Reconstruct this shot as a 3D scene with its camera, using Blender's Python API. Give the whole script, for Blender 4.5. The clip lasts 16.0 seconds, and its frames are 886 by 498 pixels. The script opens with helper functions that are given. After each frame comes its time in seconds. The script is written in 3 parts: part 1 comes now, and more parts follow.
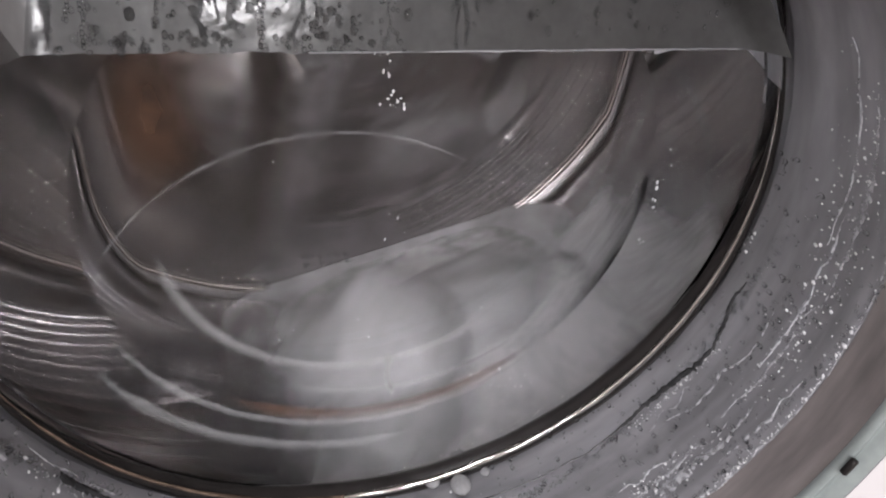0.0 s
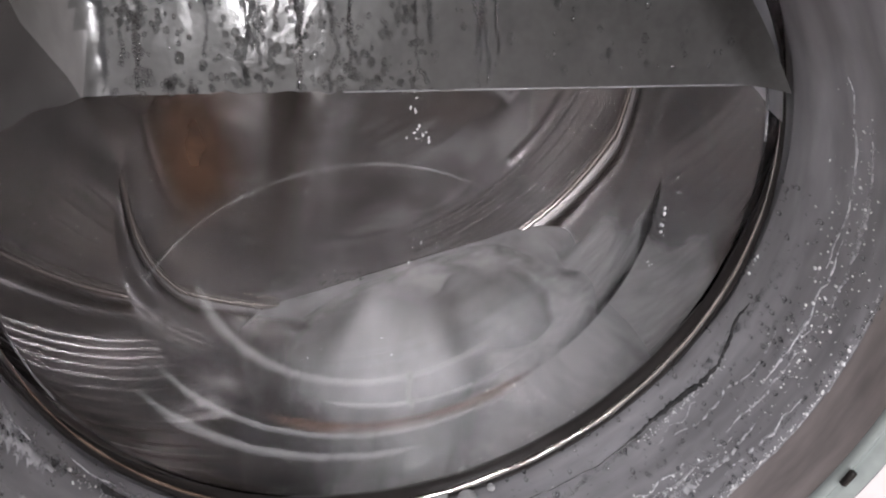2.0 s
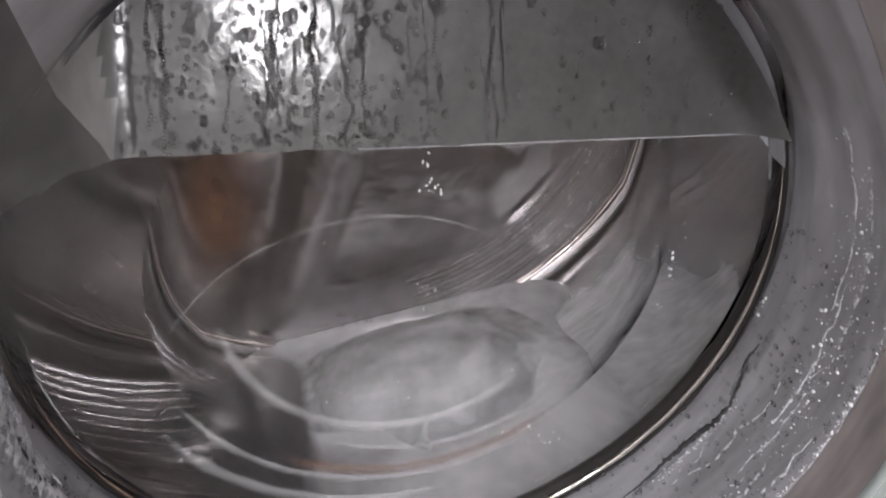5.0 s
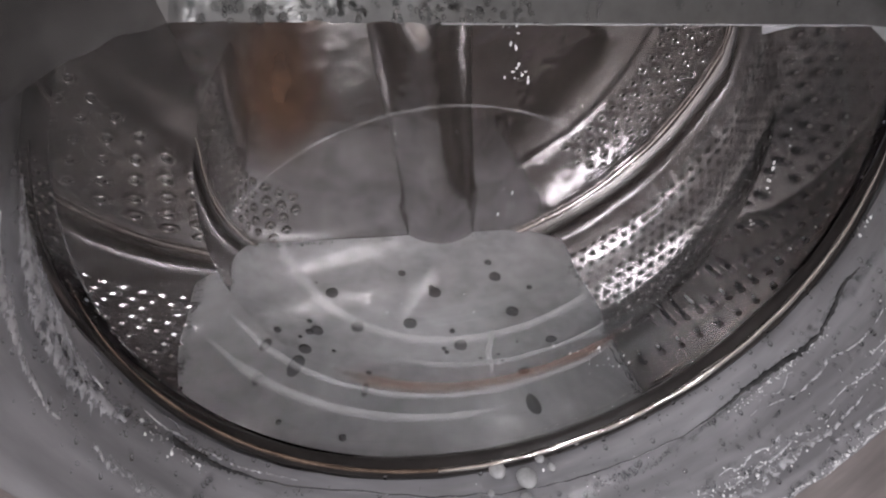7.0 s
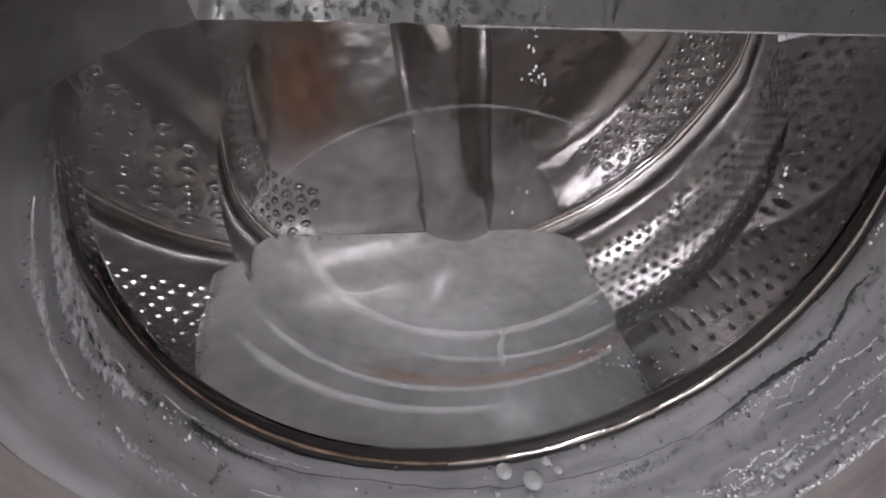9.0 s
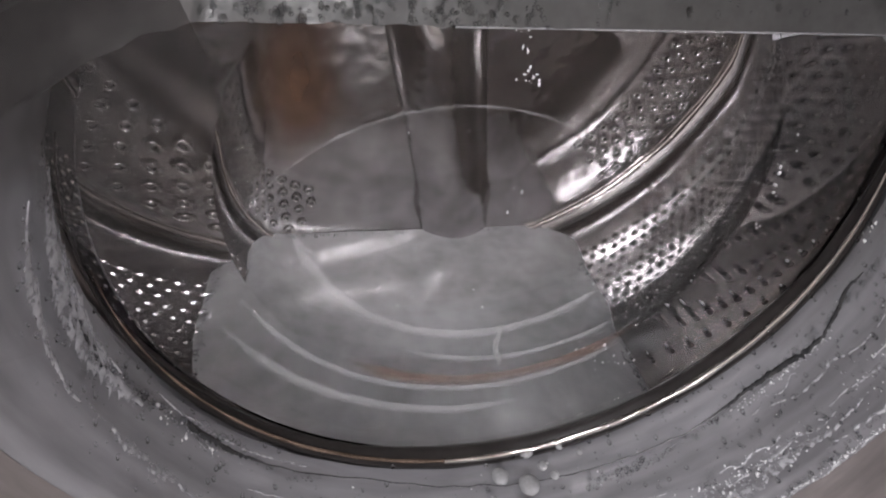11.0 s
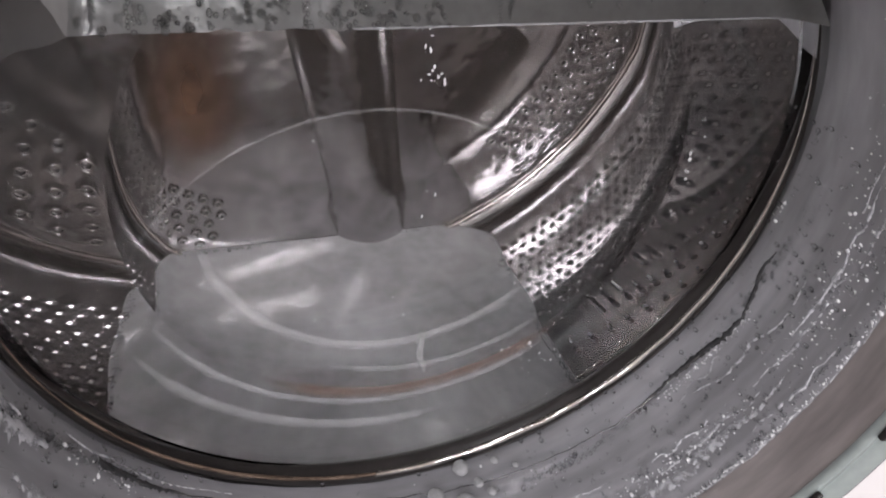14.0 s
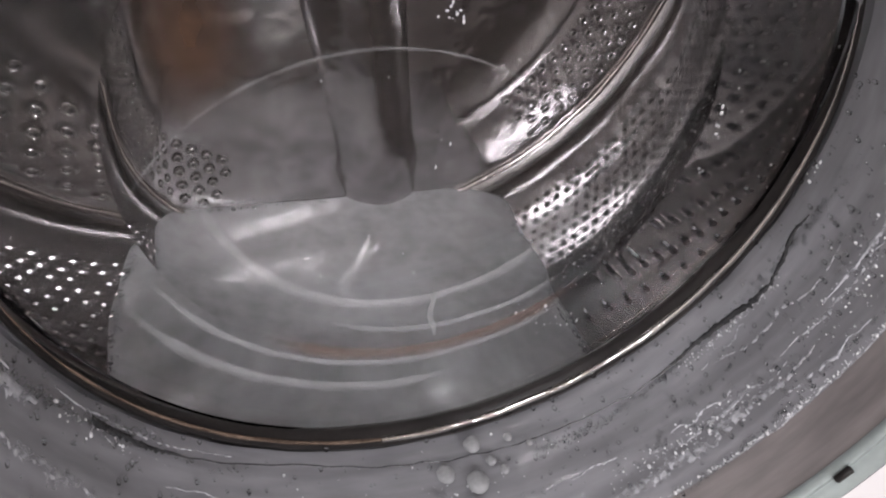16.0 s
========================================================================
Written instruction ▸ Copy out all of the material exactly as written, without its pictures.

Exercise response ▸
Reconstruct this shot as a 3D scene with its camera, using Blender's Python API. Give the whole script, for Blender 4.5. The clip lasts 16.0 seconds, and its frames are 886 by 498 pixels. The script opens with helper functions that are given. After each frame comes its time in seconds. The script is written in 3 parts: part 1 comes now, and more parts follow.
0.0 s
2.0 s
5.0 s
7.0 s
9.0 s
11.0 s
14.0 s
16.0 s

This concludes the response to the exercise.